Restrictive covenants protect the seller and the target from the purchaser abusing sensitive information released to it on the basis that the transaction will proceed. They complement confidentiality obligations and may include, for example, restrictions on poaching key employees or customers of the target, details of which may have been disclosed during due diligence.
A letter of intent may require the purchaser to pay a deposit. The payment of the deposit normally requires binding provisions to govern how the deposit will be applied. If the business acquisition does not proceed, the purchaser will want the seller to refund the deposit but the seller may wish to keep the deposit, particularly if he feels that the purchaser has reneged on the commercial terms agreed in the letter of intent.
Non-Binding Commercial Framework
The non-binding provisions of a letter of intent are, in many ways, no less important than the binding provisions. They require careful consideration even though they are non-binding.
Whilst the non-binding nature of such provisions clearly provides considerable latitude for the parties to settle on the final language, a letter of intent sets a framework for the formal definitive binding documentation which normally follows and the parties may find it more difficult to back away from or vary commitments given in a letter of intent, even if those commitments are non-binding.

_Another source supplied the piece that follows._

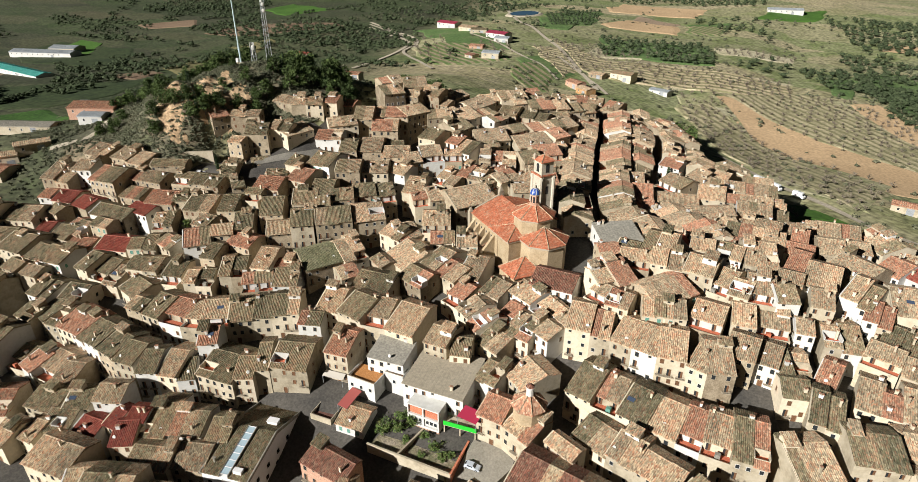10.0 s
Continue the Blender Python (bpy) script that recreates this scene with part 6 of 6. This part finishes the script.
awning(33.8, 147.2, -10.8, 5.6, 4.2, 0.5, -4, (0.34, 0.015, 0.05), "crimson cloth awning over a roof terrace")
tagged(part("balustrade", Shape().box(0, 9.2, -0.06, 0.06, 0, 1.3).box(0, 9.2, -0.08, 0.08, 1.3, 1.36).mesh("balustrade", plain("green_netting", (0.01, 0.42, 0.02), 0.7)), at=pose(29.6, 142.6, -15.6, 0, 0, 8)), "bright green netting along a terrace edge", "balustrade")
part_deck = Shape().box(0, 9.2, 0, 4.6, -0.3, 0)
for px in (0.2, 4.6, 8.8):
    part_deck.box(px - 0.15, px + 0.15, 0.1, 0.4, -5, -0.3)
tagged(part("terrace_deck", part_deck.mesh("terrace_deck", WALL["c"]), at=pose(29.6, 142.7, -15.6, 0, 0, 8)), "concrete terrace deck on posts above the garden", "terrace")


def roof_terrace(x0, y0, w, d, z, turn, floor_mat, wall_mat, label, rail=0.9):
    """A low block with a walled flat terrace on top."""
    low = float(ground_height(x0, y0)) - 1.0
    ob = new("terrace_block", None)
    ob.matrix_basis = pose(x0, y0, low, 0, 0, turn)
    tagged(ob, label, "terrace")
    h = z - low
    part("wall", Shape().box(0, w, 0, d, 0, h - 0.1).box(0, w, 0, 0.18, h - 0.1, h + rail).box(0, 0.18, 0.18, d, h - 0.1, h + rail).box(w - 0.18, w, 0.18, d, h - 0.1, h + rail).mesh("wall", wall_mat), ob)
    part("terrace_floor", Shape().box(0.18, w - 0.18, 0.18, d, h - 0.1, h).mesh("terrace_floor", floor_mat), ob)
    part("coping", Shape().box(-0.05, w + 0.05, -0.05, 0.23, h + rail, h + rail + 0.07).mesh("coping", STONE_TRIM), ob)
    for k in range(max(1, int(w / 3))):
        part("window", WINDOWS[2].mesh, ob, at=pose((k + 0.5) * w / max(1, int(w / 3)), 0, h - 2.4))


OCHRE_FLOOR = surface("ochre_terrace_floor", [(0.33, 0.145, 0.045), (0.40, 0.19, 0.07)], 0.5, 3.0, contrast=0.2, bump=0.1)
DARK_FLOOR = surface("dull_red_terrace_floor", [(0.10, 0.05, 0.04), (0.16, 0.075, 0.055)], 0.5, 3.0, contrast=0.25, bump=0.1)
roof_terrace(-1.2, 142.2, 9.0, 7.0, -12.0, 2, OCHRE_FLOOR, WALL["w"], "white walled block with an ochre tiled roof terrace")
roof_terrace(8.0, 147.6, 5.6, 4.0, -11.0, 4, TERRACOTTA, WALL["w"], "narrow white block with a terracotta terrace")
roof_terrace(-6.0, 131.0, 6.6, 10.0, -19.2, 6, DARK_FLOOR, WALL["c"], "low cream block with a dull red terrace")
awning(-9.2, 142.6, -12.6, 6.4, 2.3, 0.4, 9, (0.50, 0.46, 0.40), "pale beige awning over a balcony")
awning(0.6, 141.8, -14.4, 3.4, 6.5, 1.4, -3, (0.27, 0.06, 0.05), "dull red sheet canopy over a terrace")
# glazed balconies on the grey-roofed block
bal = new("balcony_block", None)
bal.matrix_basis = pose(19.4, 141.2, -21, 0, 0, 3)
tagged(bal, "white two-storey balcony block with red shutters", "balcony")
part("frame", Shape().box(0, 9.4, 0, 4.6, 0, 3.2).box(0, 9.4, 0, 4.6, 5.9, 6.3).box(0, 0.3, 0, 4.6, 3.2, 9.2).box(9.1, 9.4, 0, 4.6, 3.2, 9.2).box(4.5, 4.9, 0, 0.4, 3.2, 9.2).box(0, 9.4, 0, 4.6, 9.2, 9.5).mesh("frame", WALL["w"]), bal)
for bx in (0.4, 5.0):
    part("shutter", Shape().box(bx, bx + 4.0, 0.5, 0.6, 6.4, 8.6).mesh("shutter", RUST), bal)
    part("glazing", Shape().box(bx, bx + 4.0, 0.4, 0.5, 3.4, 5.7).mesh("glazing", WALL["w"]), bal)
    for q in range(3):
        part("window", WINDOWS[2].mesh, bal, at=pose(bx + 0.8 + q * 1.2, 0.4, 4.0))
part("red_base", Shape().box(-0.1, 9.5, -0.1, 0.3, 0, 2.6).mesh("red_base", WALL["b"]), bal)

Identifying Key Commercial Terms
As the letter of intent sets the framework, it is important to ensure that key commercial terms are present and that key commercial terms properly reflect the needs of the purchaser or seller, as the case may be.
For example, in some M&A transactions, it will be important for the seller to perform certain obligations, such as providing critical representations and warranties. However, the seller may be a shell company against whom such obligations are, for all practical purposes, unenforceable following completion given the absence of any assets to stand behind them. A skilled M&A lawyer can identify this problem for a purchaser at the stage of preparing the letter of intent and provide for an appropriate mechanism, whether through a holdback of purchase monies, a guarantee from a party related to the seller or otherwise, to address this problem. If such commercial terms are not addressed at the letter of intent stage, a seller may baulk at the purchaser’s proposal to address it at a later stage when the parties negotiate the formal sale and purchase agreement, as such a proposal may be regarded as inconsistent with the framework set out in the letter of intent.
Legal Consequences of Non-Binding Provisions
Beyond setting a framework, an M&A letter of intent may have legal consequences even if expressed to be non-binding. For example, it may be produced as evidence in legal proceedings, including, for example, in tax proceedings to determine the commercial substance of a transaction in the context of the application of anti-avoidance provisions. Equally, for example, if the target is a listed company, the letter of intent, including the non-binding terms, may form the basis for a public announcement as to the terms of the proposed business acquisition.
Level of Detail
It is important for the purchaser and the seller to remember that the non-binding provisions of a letter of intent are intended only to provide a framework for future discussions. A common problem that arises is that discussions in relation to the letter of intent become too involved and too detailed, bogging down the transaction at this preliminary stage. Often, it is desirable instead to complete the letter of intent with a focus on key commercial terms only so that the deal momentum can continue.